Properties of the Measure
It seems the properties of my measure are:
\begin{equation} \lambda_{\emptyset}(\emptyset)=0 \end{equation}
\begin{equation} \lambda_{A}(\emptyset)=0 \end{equation}
\begin{equation} \lambda_{A}(A)=1 \end{equation}
If $A=A_1\cup A_2$ and both subsets of $A$ are disjoint.
\begin{equation} \lambda_{A}(A_1\cup A_2)=\lambda_{A}(A_1)+\lambda_{A}(A_2) \end{equation}
If $A=\bigcup_{i=1}^{\infty}(A_i)$ then
\begin{equation} \lambda_{A}\left(\bigcup_{i=1}^{\infty}A_i\right)=\sum_{i=1}^{\infty}\lambda_{A}(A_i) \end{equation}
If $A_1=A\setminus A_2$
\begin{equation} \lambda_{A}(A_1)=\lambda_{A}(A)-\lambda_{A}(A_2)=1-\lambda_{A}(A_2) \end{equation}
And if $A=[a,b]$
\begin{equation} \lambda_{A}(A)(b-a)=\lambda(A) \end{equation}
I am not sure how to prove these properties are true. I'd appreciate if someone could help.
Average and Integral
From this, we can start defining the average $f$. We start by defining $f$ as a linear combination of characteristics functions.
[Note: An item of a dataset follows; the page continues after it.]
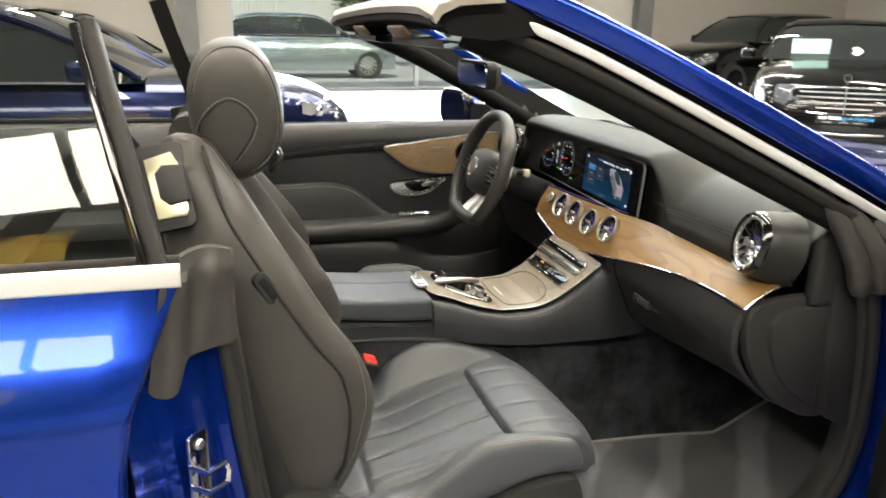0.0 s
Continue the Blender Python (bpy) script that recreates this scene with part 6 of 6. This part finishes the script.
def tree(x, y, h, seed):
    rnd = random.Random(seed)
    t = thing("tree", (x, y, -0.02), "leafy green broadleaf tree beyond the yard", "tree", "yard trees")
    bm = sweep(spline([(x, y, -0.02), (x + 0.1, y, h * 0.2), (x - 0.05, y + 0.1, h * 0.45), (x, y, h * 0.8)], 5), circle(0.16, 9), (1, 0, 0.1), scale=lambda s: 1 - 0.8 * s)
    for k in range(9):
        a = rnd.uniform(0, 6.28)
        z = h * rnd.uniform(0.25, 0.6)
        tip = V(x + math.cos(a) * h * 0.28, y + math.sin(a) * h * 0.28, z + h * rnd.uniform(0.1, 0.3))
        sweep(spline([(x, y, z), ((x + tip.x) / 2, (y + tip.y) / 2, (z + tip.z) / 2 + 0.15), tip], 4), circle(0.05, 6), (0.1, 0.2, 1), bm=bm, scale=lambda s: 1 - 0.75 * s)
    part("trunk", bm, M_BARK, t)
    verts, faces = [], []
    lobes = [(V(x + rnd.gauss(0, h * 0.16), y + rnd.gauss(0, h * 0.16), h * rnd.uniform(0.30, 0.92)), h * rnd.uniform(0.10, 0.17)) for _ in range(22)]
    for c, r in lobes:
        for _ in range(170):
            d = V(rnd.gauss(0, 1), rnd.gauss(0, 1), rnd.gauss(0, 0.8)).normalized() * r * rnd.uniform(0.55, 1.1)
            p = c + d
            s = rnd.uniform(0.05, 0.11)
            e1 = V(rnd.gauss(0, 1), rnd.gauss(0, 1), rnd.gauss(0, 0.6)).normalized() * s
            e2 = e1.cross(V(rnd.gauss(0, 1), rnd.gauss(0, 1), rnd.gauss(0, 1))).normalized() * s * 0.5
            o = len(verts)
            verts += [p - e1, p + e2, p + e1, p - e2]
            faces.append((o, o + 1, o + 2, o + 3))
    me = bpy.data.meshes.new("crown")
    me.from_pydata(verts, [], faces)
    me.materials.append(M_LEAF)
    part("crown", me, None, t, kind="stuff")


for i, (x, y, h) in enumerate(((5.0, 25.2, 5.5), (7.0, 24.0, 6.5), (9.5, 27.0, 8.0), (13.0, 30.0, 8.5), (17.5, 33.0, 9.0), (7.5, 33.0, 9.0), (-17.0, 5.0, 7.0))):
    tree(x, y, h, i)

# ------------------------------------------------------------------ other cars
M_DARKGLASS = plain("dark_car_glass", (0.015, 0.018, 0.018), 0.03, vary=0.05, rvary=0.01)
M_LAMPGLASS = plain("lamp_glass", (0.30, 0.31, 0.32), 0.10, 0.6, vary=0.2, vscale=30)


def parked(name, x, y, turn, colour, label, L=4.9, W=1.88, H=1.45, tall=False, group="parked cars", rim=M_SATIN, lift=0.0, blunt=0.0):
    """A whole car, nose along its local +x before turning; origin on the ground under its nose axle."""
    M = Matrix.Translation((x, y, 0)) @ Matrix.Rotation(radians(turn), 4, "Z")
    car = thing(name, (x, y, 0), label, "car", group)

    def put(nm, bm, mats, parent=car, lab="", angle=35):
        bmesh.ops.transform(bm, matrix=M, verts=bm.verts)
        return part(nm, bm, mats, parent, lab, angle)

    front, back = 0.86, 0.86 - L
    up = 0.14 if tall else 0.0
    TOPZ = hermite([(back, 0.78 + up), (back + 0.15, 0.93 + up), (back + 0.8, 1.0 + up), (-1.6, 0.99 + up), (-0.55, 0.985 + up), (0.0, 0.93 + up + lift * 0.5), (0.45, 0.85 + up + lift * 0.8), (front - 0.12, 0.72 + up + lift), (front, 0.52 + up + lift)])
    HW = hermite([(back, 0.66), (back + 0.25, 0.85), (back + 1.0, W / 2), (-0.2, W / 2), (0.35, W / 2 - 0.05), (front - 0.14, 0.72 + 0.7 * blunt), (front, 0.50 + blunt)])
    rows = []
    for i in range(49):
        px = front + (back - front) * i / 48
        zt, hw = TOPZ(px), HW(px)
        sec = [(0, zt + 0.02), (hw * 0.45, zt + 0.015), (hw * 0.80, zt - 0.015), (hw * 0.93, zt - 0.07), (hw * 0.985, zt - 0.17), (hw, zt * 0.62), (hw * 0.99, 0.40), (hw * 0.93, 0.22), (hw * 0.5, 0.18), (0, 0.18)]
        rows.append([V(px, a, b) for a, b in sec] + [V(px, -a, b) for a, b in reversed(sec[1:-1])])
    put("body", loft(rows, ring=True, caps=True), colour, lab="glossy painted body")
    # glasshouse
    x0, x1 = -0.50, back + (0.35 if tall else 0.75)
    ROOF = hermite([(x1, 1.0 + up), (x1 + 0.55, H - 0.10), (x1 + 1.2, H - 0.005), (-1.9, H), (-1.35, H - 0.04), (-0.95, H - 0.19), (x0, 0.985 + up)])
    if tall:
        ROOF = hermite([(x1, 1.0 + up), (x1 + 0.25, H - 0.12), (x1 + 0.9, H), (-1.9, H), (-1.35, H - 0.04), (-0.95, H - 0.22), (x0, 0.985 + up)])
    rows, roof = [], []
    n = 40
    for i in range(n + 1):
        px = x0 + (x1 - x0) * i / n
        zr = max(ROOF(px), 0.99 + up)
        lo = 0.965 + up
        hw0 = W / 2 * 0.93
        k = (zr - lo) / (H - lo)
        hw1 = hw0 - 0.26 * k
        sec = [(hw0, lo), (hw1 + 0.03, zr - 0.07 * k), (hw1 * 0.86, zr - 0.015 * k), (0, zr + 0.01 * k)]
        rows.append([V(px, a, b) for a, b in sec] + [V(px, -a, b) for a, b in reversed(sec[:-1])])
        if x1 + 0.70 < px < -1.15 or (tall and x1 + 0.3 < px < -1.15):
            roof.append([V(px, a, b + 0.012) for a, b in sec[1:]] + [V(px, -a, b + 0.012) for a, b in reversed(sec[1:-1])])
    put("glasshouse", loft(rows), M_DARKGLASS, lab="dark window glass")
    bm = loft(roof)
    put("roof", bm, colour)
    for s in (1, -1):
        def rail(px, f):
            zr = max(ROOF(px), 0.99 + up)
            lo = 0.965 + up
            k = (zr - lo) / (H - lo)
            hw0 = W / 2 * 0.93
            hw1 = hw0 - 0.26 * k + 0.03
            return V(px, s * (hw0 + (hw1 - hw0) * f), lo + (zr - 0.07 * k - lo) * f)
        put("roof_rail", tube([rail(x0 - 0.02 + (x1 - x0 + 0.04) * i / 30, 1.0) for i in range(31)], 0.022, 8), colour)
        put("window_trim", tube([rail(-0.75 + (x1 + 0.3 + 0.75) * i / 20, 0.02) + V(0, s * 0.004, 0) for i in range(21)], 0.007, 6), M_SATIN)
        for px in (-1.72, -2.62):
            put("pillar", sweep([rail(px + 0.06, 0.0), rail(px, 0.5), rail(px - 0.05, 1.0)], rrect(0.05, 0.012, 0.004, 2), (0, s, 0.2)), M_BLACK)
        for px in (-1.52, -2.45):
            put("door_handle", box(px - 0.10, px + 0.10, s * (W / 2) * 0.985 - 0.016, s * (W / 2) * 0.985 + 0.022, 0.845 + up, 0.872 + up, 0.008, 2), M_CHROME, lab="chrome door handle")
        put("mirror", box(-0.88, -0.76, s * (W / 2 + 0.13) - 0.09, s * (W / 2 + 0.13) + 0.09, 0.99 + up, 1.11 + up, 0.035, 3), colour)
        for px in (0.0, -L + 1.95):
            put("arch", lathe([(0.30, 0.0), (0.375, 0.004), (0.39, -0.02), (0.375, -0.05)], 32, frame_of((px, s * (W / 2 - 0.012), 0.34), (0, s, 0))), M_PLASTIC)
            wm = lathe([(0.235, 0.0), (0.245, 0.012), (0.315, 0.012), (0.335, -0.015), (0.335, -0.18), (0.235, -0.2)], 36, frame_of((px, s * (W / 2 - 0.002), 0.335), (0, s, 0)))
            t = put("wheel", wm, M_TYRE, lab="black tyre on a spoked rim")
            sp = bmesh.new()
            m = frame_of((px, s * (W / 2 - 0.002), 0.335), (0, s, 0))
            for k in range(12):
                plate([(0.03, -0.016), (0.235, -0.012), (0.235, 0.012), (0.03, 0.016)], 0.012, m @ Matrix.Rotation(2 * math.pi * k / 12, 4, "Z") @ Matrix.Translation((0, 0, -0.015)), sp)
            lathe([(0.228, 0.004), (0.245, 0.004), (0.245, -0.02)], 28, m, sp)
            lathe([(0, 0.0), (0.045, -0.005), (0.05, -0.03)], 14, m, sp)
            put("spokes", sp, rim, t)
            d = lathe([(0.238, -0.01), (0.20, -0.05), (0.0, -0.055)], 24, m)
            put("rim_dish", d, M_BLACK, t)
        # front lamps
        lamp = []
        for i in range(9):
            t = i / 8
            px = front - 0.10 - 0.33 * t
            lamp.append([V(px + 0.018, s * (HW(px) * 0.97 + 0.012) * (0.90 + 0.10 * t), z) for z in (TOPZ(px) - 0.20 + 0.04 * t, TOPZ(px) - 0.13 + 0.01 * t, TOPZ(px) - 0.085)])
        hl = put("headlamp", loft(lamp), M_LAMPGLASS, lab="clear glass headlamp")
        for i in (2, 5):
            c = lamp[i][1]
            put("lamp_lens", lathe([(0, 0.012), (0.030, 0.008), (0.036, 0.0)], 16, frame_of(c, (0.8, s * 0.6, 0))), M_CHROME, hl)
    return car, put, M, TOPZ, HW, front


def face(put, TOPZ, HW, front, wide=0.50, lo=0.42, hi=0.70, n=5, curve=0.30):
    """Grille of bright bars, lower intake and bumper strip on a car's nose."""
    def nose(w, z, lift=0.0):
        b = front - curve * (abs(w) / 0.9) ** 2.2 - 0.12 * max(0, (z - 0.45)) ** 1.2
        return V(b + lift, w, z)
    out = [(-wide * 0.80, hi), (wide * 0.80, hi), (wide, (hi + lo) / 2 + 0.03), (wide * 0.82, lo), (-wide * 0.82, lo), (-wide, (hi + lo) / 2 + 0.03)]
    rim = spline([(0, a, b) for a, b in out], 8, True)
    ring = [nose(p.y, p.z, 0.014) for p in rim]
    g = put("grille", tube(ring, 0.011, 8, True), M_CHROME, lab="chrome grille")
    bm = bmesh.new()
    bm.faces.new([bm.verts.new(nose(p.y, p.z, 0.002)) for p in rim])
    put("grille_void", bm, M_BLACK, g)
    for k in range(n):
        z = lo + (hi - lo) * (k + 0.8) / (n + 0.6)
        w = wide * (0.92 - 0.10 * abs(z - (lo + hi) / 2) / (hi - lo) * 2)
        put("grille_bar", sweep([nose(-w + 2 * w * i / 16, z, 0.012) for i in range(17)], rrect(0.010, 0.016, 0.003, 2)), M_SATIN, g)
    put("grille_post", sweep([nose(0, lo, 0.02), nose(0, hi, 0.02)], rrect(0.016, 0.014, 0.004, 2), (1, 0, 0)), M_CHROME, g)
    put("bumper_strip", sweep([nose(-0.80 + 1.6 * i / 24, 0.235 + 0.02 * abs(-1 + i / 12), 0.022) for i in range(25)], rrect(0.022, 0.030, 0.008, 2)), M_CHROME, lab="chrome bumper strip")
    for s in (1, -1):
        put("side_intake", tube(spline([nose(s * 0.55, 0.30, 0.02), nose(s * 0.62, 0.40, 0.02), nose(s * 0.74, 0.42, 0.02), nose(s * 0.84, 0.36, 0.0)], 5), 0.011, 6), M_CHROME)
    bm = loft([[nose(-0.50 + i * 0.1, z, 0.006) for i in range(11)] for z in (0.27, 0.33)])
    put("lower_intake", bm, M_BLACK)
    return nose


# black saloon facing the convertible
car, put, M, TZ, HWF, fr = parked("black_saloon", 6.74, 5.60, 229.0, M_JET, "black limousine saloon with bright grille and an advertising plate", 5.18, 2.02, 1.50, group="showroom cars", rim=M_BLACK, blunt=0.13)
face(put, TZ, HWF, fr, 0.54, 0.47, 0.73, 4, 0.17)
pl = put("front_plate", box(fr + 0.012, fr + 0.026, -0.26, 0.26, 0.345, 0.455, 0.003, 1), M_BLACK, lab="black advertising plate, white and blue lettering")
letters("Plug-in-Hybrid", 0.064, M @ frame_of((fr + 0.0275, 0.118, 0.412), (1, 0, 0)), plain("plate_blue", (0.04, 0.42, 0.92), 0.6, vary=0.05), "plate_words", pl, "blue words")
for a, b in ((-0.215, 0.08), (-0.095, 0.13)):
    put("word_bar", box(fr + 0.026, fr + 0.0275, a - b / 2 + 0.02, a + b / 2 + 0.02, 0.396, 0.428, 0.0), M_WHITE_PRINT, pl)
for a in (-0.15, 0.02, 0.16):
    put("small_bar", box(fr + 0.026, fr + 0.0275, a - 0.05, a + 0.05, 0.362, 0.370, 0.0), M_GREY_PRINT, pl)
put("ornament", lathe([(0.034, -0.004), (0.042, -0.004), (0.042, 0.004), (0.034, 0.004)], 28, frame_of((fr - 0.16, 0, 0.835), (1, 0, 0.1)), closed=True), M_CHROME, lab="plain bright hood ring")
put("ornament_stem", tube([V(fr - 0.16, 0, 0.75), V(fr - 0.16, 0, 0.80)], 0.006, 8), M_CHROME)
put("price_card", box(-0.80, -0.78, -0.62, -0.18, 1.08, 1.30, 0.004, 1, Matrix.Translation((0.18, 0, -0.06))), plain("pale_green_card", (0.45, 0.72, 0.66), 0.7), lab="pale green price card behind the windscreen")

# dark blue saloon beside the convertible, and a black one beyond it
_, put, M, TZ, HWF, fr = parked("blue_saloon", -0.30, 4.05, 0, M_NIGHT, "dark blue saloon standing alongside, chrome trimmed", 4.95, 1.88, 1.46, group="showroom cars", lift=0.09)
face(put, TZ, HWF, fr, 0.46, 0.47, 0.72, 4)
_, put, M, TZ, HWF, fr = parked("black_estate", -0.6, 7.6, 0, M_JET, "black car standing beyond the blue saloon", 4.95, 1.88, 1.48, group="showroom cars", lift=0.09)
face(put, TZ, HWF, fr, 0.46, 0.47, 0.72, 4)
# dark off-road car near the window, grey car and white car on the far side
parked("dark_suv", 9.6, 12.6, 190, M_JET, "black sport utility car near the window wall", 4.9, 1.95, 1.72, True, "showroom cars", M_BLACK)
parked("grey_estate", 13.0, 7.0, 215, M_GREY_CAR, "dark grey car at the far wall", 4.9, 1.9, 1.5, False, "showroom cars")
parked("white_saloon", 12.4, 3.4, 215, M_WHITE_CAR, "white car at the showroom's end", 4.9, 1.9, 1.45, False, "showroom cars")
parked("dark_suv", -5.4, 5.9, 0, M_JET, "black sport utility car behind the convertible", 4.9, 1.95, 1.75, True, "showroom cars")
# parked outside in the sun
parked("yard_car", 3.3, 19.5, 0, M_PALE_CAR, "pale silver-green off-road car parked outside in the sun", 4.9, 1.9, 1.66, True, "yard cars")
parked("yard_car", -1.5, 24.0, 5, M_GREY_CAR, "grey car parked farther out in the yard", 4.8, 1.85, 1.45, False, "yard cars")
\begin{equation} 1_A = \begin{cases} 1 & x \in A \\ 0 & \text{otherwise} \end{cases} \end{equation}
We define the sum as:
\begin{equation} \int 1_A d\lambda_{A} = \lambda_{A}(A) \end{equation}
\begin{equation} S_n = \sum_{i=1}^{n} \int f(c_i) 1_{A_i} d\lambda = \sum_{i=1}^{n} f(c_i) \times \lambda_{A}(A_i) \end{equation}
Where $c_i \in [x_{i-1}, x_{i}]$ and $A_i=A\cap[x_{i-1},x_i]$ such that $a= x_0 \le \dots \le x_n =b$. Note as $n\to\infty$ we get our generalized average.
To get the "integral" multiply $S_n$ by $b-a$ and set $n\to\infty$. My hunch is the "integral" will not give the area under the curve (where we can use the anti-derivatives of $f$) unless $A$ is dense in $[a,b]$.